Sleeping With Sirens have lined up a fall North American headlining tour in support of An Ending In Itself, the band’s eighth studio album, which arrived June 12 via Rise Records. The Orlando-rooted rock outfit revealed the routing on June 15, with Sirens Club presales running that day at noon local time and the general on-sale opening Thursday, June 18 at 10 a.m. local. Rain City Drive and Shyeye open every date.
The tour name has caught attention because it echoes the album title, and because frontman Kellin Quinn has framed the record as both a closing chapter and a new beginning. That language, layered onto a band entering its eighth album cycle, is generating speculation in fan communities about what the post-tour chapter actually looks like — though nothing the band has said points toward a hiatus.
The Routing
The run leans heavily into festival anchors. It begins at Aftershock in Sacramento on October 3, then transitions into the headline routing on October 6 at The Van Buren in Phoenix. From there, the band threads through Salt Lake City’s The Union, Denver’s Fillmore Auditorium, Oklahoma City’s Diamond Ballroom, Dallas’s South Side Ballroom, Houston’s Bayou Music Center, and San Antonio’s Boeing Center at Tech Port before swinging through the Midwest and the Northeast.
The Chicago date at The Salt Shed Indoors on October 25 sits midway through the routing, and the band closes the cycle on November 14 in Orlando at the Vans Warped Tour stop — a hometown bookend that gives the routing a narrative arc. The Atlanta date on November 12 functions as the de facto headline finale before the Warped appearance.
Additional summer and early-fall festival dates already on the calendar include the Fremont Street Experience in Las Vegas, Inkcarceration in Mansfield, and Louder Than Life in Louisville. The tour, in other words, is the second half of a layered live cycle Sleeping With Sirens have been running through 2026.

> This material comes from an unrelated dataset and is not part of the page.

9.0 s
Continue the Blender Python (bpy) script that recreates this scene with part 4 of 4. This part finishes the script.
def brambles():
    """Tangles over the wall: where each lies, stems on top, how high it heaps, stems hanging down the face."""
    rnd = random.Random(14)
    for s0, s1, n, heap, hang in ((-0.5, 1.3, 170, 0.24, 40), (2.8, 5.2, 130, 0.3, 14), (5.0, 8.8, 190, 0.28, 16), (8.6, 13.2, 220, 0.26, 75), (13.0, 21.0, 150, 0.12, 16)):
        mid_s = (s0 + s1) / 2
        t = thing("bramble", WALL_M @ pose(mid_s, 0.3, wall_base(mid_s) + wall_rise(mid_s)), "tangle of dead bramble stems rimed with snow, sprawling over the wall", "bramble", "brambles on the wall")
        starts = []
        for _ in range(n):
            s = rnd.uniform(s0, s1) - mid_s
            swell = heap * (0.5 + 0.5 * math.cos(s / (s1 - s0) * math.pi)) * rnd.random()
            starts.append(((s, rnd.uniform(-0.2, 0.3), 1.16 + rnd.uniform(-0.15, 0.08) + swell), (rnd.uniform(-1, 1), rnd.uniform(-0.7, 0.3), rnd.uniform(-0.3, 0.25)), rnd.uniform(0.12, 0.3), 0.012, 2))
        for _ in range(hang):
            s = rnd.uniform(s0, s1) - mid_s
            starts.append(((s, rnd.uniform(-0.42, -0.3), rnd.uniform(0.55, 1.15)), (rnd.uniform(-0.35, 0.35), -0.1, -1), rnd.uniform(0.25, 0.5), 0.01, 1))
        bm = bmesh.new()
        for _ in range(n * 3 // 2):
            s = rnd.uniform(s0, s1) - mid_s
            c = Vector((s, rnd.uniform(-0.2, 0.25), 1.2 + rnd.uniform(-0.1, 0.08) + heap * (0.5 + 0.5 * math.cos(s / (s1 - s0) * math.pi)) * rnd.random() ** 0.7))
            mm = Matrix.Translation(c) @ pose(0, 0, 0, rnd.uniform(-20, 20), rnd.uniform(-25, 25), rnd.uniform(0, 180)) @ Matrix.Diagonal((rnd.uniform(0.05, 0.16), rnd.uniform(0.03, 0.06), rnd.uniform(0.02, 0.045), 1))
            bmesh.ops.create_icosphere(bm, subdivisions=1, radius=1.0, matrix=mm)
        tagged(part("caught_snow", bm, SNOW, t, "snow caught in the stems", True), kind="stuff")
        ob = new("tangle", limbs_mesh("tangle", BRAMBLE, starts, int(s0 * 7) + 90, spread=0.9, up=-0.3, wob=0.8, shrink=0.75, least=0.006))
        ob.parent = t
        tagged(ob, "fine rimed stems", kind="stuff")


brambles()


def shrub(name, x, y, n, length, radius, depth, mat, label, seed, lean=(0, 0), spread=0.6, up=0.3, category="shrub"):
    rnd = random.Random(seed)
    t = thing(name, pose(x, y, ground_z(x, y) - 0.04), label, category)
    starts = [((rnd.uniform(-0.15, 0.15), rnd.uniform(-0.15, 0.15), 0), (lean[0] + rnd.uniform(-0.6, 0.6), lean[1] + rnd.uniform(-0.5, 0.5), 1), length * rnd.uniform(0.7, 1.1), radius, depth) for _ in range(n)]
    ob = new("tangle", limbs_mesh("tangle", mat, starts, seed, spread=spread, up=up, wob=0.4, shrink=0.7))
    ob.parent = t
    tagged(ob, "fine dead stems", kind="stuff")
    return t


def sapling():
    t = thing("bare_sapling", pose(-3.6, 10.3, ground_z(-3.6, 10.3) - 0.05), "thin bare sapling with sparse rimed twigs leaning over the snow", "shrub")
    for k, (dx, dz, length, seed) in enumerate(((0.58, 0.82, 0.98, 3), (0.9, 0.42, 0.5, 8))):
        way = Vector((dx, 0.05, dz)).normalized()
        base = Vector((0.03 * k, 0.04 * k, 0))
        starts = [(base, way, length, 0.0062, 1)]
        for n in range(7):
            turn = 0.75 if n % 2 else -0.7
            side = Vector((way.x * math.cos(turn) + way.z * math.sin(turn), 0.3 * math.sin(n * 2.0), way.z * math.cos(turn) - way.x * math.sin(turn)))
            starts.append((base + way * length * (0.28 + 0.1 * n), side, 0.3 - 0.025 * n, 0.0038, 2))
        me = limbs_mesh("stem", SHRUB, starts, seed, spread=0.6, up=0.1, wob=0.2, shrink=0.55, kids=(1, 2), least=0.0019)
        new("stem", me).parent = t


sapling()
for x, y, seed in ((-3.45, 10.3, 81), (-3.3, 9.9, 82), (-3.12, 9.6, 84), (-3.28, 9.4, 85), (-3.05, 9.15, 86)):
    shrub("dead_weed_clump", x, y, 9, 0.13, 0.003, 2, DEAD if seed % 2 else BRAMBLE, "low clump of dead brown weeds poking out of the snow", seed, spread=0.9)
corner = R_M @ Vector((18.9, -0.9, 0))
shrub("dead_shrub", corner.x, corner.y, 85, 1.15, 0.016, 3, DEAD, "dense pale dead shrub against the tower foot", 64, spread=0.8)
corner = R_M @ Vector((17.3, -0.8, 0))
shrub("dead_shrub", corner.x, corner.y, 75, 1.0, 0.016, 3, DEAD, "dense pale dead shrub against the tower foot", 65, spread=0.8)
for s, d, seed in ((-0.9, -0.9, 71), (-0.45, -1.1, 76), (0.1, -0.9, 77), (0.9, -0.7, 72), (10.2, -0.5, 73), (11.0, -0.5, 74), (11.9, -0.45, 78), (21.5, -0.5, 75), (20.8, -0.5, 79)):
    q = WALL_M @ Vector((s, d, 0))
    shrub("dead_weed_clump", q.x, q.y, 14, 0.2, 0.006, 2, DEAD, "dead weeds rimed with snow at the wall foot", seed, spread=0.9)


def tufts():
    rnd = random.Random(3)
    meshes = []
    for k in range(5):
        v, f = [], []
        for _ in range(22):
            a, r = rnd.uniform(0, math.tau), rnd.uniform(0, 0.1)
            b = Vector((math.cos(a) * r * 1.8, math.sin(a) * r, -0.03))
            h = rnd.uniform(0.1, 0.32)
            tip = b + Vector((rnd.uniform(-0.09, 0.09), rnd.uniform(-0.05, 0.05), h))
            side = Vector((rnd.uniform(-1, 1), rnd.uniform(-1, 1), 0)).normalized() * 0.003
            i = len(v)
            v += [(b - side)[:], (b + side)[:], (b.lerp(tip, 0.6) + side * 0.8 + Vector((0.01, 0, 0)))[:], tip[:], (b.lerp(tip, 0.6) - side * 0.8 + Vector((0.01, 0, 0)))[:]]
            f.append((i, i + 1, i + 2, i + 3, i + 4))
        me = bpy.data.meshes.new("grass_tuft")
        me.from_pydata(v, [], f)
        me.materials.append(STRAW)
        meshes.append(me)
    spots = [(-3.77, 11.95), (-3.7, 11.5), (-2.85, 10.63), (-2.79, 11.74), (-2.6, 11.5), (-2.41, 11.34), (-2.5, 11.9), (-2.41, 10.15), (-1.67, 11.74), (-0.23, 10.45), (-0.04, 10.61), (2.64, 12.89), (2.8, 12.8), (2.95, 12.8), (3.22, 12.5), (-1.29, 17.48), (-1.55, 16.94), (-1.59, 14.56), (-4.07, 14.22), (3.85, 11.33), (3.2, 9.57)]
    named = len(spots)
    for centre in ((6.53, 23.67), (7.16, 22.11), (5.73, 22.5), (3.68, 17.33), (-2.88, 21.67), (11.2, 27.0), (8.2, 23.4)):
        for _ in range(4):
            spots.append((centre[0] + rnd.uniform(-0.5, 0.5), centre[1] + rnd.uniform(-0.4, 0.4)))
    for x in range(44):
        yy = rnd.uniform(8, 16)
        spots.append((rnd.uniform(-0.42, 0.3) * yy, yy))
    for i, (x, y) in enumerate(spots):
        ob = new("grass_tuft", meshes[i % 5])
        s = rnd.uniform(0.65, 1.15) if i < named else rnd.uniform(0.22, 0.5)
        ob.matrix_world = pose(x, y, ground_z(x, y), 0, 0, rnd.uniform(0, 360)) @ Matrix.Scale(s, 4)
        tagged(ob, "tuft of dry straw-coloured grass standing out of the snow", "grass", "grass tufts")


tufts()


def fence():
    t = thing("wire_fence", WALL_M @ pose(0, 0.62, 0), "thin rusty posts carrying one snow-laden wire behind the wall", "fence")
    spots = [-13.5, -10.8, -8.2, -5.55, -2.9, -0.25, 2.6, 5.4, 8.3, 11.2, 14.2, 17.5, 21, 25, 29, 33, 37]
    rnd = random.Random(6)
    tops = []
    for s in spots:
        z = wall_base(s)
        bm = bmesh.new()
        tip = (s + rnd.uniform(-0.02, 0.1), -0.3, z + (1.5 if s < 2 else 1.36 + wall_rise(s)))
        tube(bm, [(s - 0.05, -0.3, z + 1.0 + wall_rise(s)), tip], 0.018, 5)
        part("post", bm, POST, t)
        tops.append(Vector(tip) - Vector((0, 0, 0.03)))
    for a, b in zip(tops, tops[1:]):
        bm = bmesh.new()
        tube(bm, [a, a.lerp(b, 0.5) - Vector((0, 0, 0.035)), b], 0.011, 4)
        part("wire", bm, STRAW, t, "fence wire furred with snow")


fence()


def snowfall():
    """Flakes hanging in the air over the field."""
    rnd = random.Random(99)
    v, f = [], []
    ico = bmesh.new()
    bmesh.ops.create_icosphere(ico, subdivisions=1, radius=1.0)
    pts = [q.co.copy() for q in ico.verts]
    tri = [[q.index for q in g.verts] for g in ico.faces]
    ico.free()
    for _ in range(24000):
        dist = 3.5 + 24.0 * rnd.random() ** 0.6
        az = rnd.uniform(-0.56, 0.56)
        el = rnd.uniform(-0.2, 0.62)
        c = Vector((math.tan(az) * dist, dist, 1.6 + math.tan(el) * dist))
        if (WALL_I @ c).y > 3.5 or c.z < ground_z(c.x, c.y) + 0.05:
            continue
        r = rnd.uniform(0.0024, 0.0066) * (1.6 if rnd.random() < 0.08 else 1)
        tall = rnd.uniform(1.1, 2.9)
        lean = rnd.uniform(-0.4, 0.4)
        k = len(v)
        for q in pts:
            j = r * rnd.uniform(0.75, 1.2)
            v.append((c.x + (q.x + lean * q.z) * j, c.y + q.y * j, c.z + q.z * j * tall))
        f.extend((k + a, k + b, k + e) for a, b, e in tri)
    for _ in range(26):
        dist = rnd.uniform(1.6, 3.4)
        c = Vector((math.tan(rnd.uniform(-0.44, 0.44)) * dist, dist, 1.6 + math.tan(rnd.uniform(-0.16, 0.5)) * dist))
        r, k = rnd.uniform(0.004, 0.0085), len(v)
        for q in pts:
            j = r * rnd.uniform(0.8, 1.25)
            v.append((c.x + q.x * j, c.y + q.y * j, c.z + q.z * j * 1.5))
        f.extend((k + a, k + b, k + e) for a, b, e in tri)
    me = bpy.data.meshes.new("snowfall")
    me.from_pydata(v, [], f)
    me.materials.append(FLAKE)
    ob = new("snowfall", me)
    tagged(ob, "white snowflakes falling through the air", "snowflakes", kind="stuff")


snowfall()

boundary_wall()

The Album the Tour Is Built Around
An Ending In Itself was produced by Will Yip, whose credits include Turnstile, Circa Survive, and Movements. Yip’s sonic fingerprint — dynamic range, percussive immediacy, vocal placement that prioritizes emotional clarity — is a logical match for a band trying to integrate its post-hardcore origins with the more polished textures of recent releases.
Quinn has positioned the record as the completion of a thematic arc that began with How It Feels To Be Lost and Complete Collapse. Whether or not fans read that as career punctuation, the framing matters because it shapes how the live show is likely to be sequenced: less greatest-hits revue, more chronological journey through the band’s emotional architecture.
Tracks featured in early coverage include the title track, “Forever/Always,” and “Paralyzed,” which the band has described as the heaviest song they have ever released. That last data point matters for the live show, where the heavier material is likely to anchor the back third of the set.
Kerrang! described the album as “expectation-defeating” and concluded that the band has found the strongest version of itself. CaliberTV went further, framing it as the band’s strongest work since 2011 — a reference point that places the new record alongside the band’s Let’s Cheers to This era, the album that originally established them.
The Tier Sleeping With Sirens Now Occupies
The venues are instructive. The Union, Diamond Ballroom, Bayou Music Center, and Fillmore Auditorium are mid-size theater and ballroom rooms — typically 1,500 to 3,800 capacity, depending on configuration. The Salt Shed Indoors and South Side Ballroom push toward the upper end of that range. The routing reflects a band confidently filling rooms in the rock-and-alternative scene’s most durable tier: large enough to support festival-grade production, small enough to keep the post-hardcore live energy intact.
Industry context supports that confidence. Pollstar’s 2026 first-quarter report flagged five-year highs in ticket sales and revenue gross for the top 100 touring artists, with the only soft category being average ticket price. The implication for acts in the Sleeping With Sirens tier is straightforward: demand for live rock is broadening past the headliner stratosphere, and mid-major bills are absorbing the spillover.
The announcement landed in a busy week for rock and metal tour reveals. Chris Daughtry confirmed an acoustic tour on June 17. Born of Osiris mapped U.S. dates the same day. The collective signal: rock fall routing is filling out fast.
What to Watch
Three things will shape how the cycle plays out. First, whether on-sale numbers convert the streaming interest in the new album into venue sellouts, particularly in the secondary markets like Salt Lake City and Oklahoma City. Second, how the band sequences the new material against the catalog — An Ending In Itself is positioned as a thematic capstone, and fans will read setlist construction accordingly. Third, the post-Warped landing: whether 2027 brings a deluxe edition, a companion EP, or genuine downtime.
For now, the focus is the live show. Tickets are available through Ticketmaster following the June 18 general on-sale, with VIP packages including pre-show meet-and-greets, signed tour posters, and early entry priced at $200.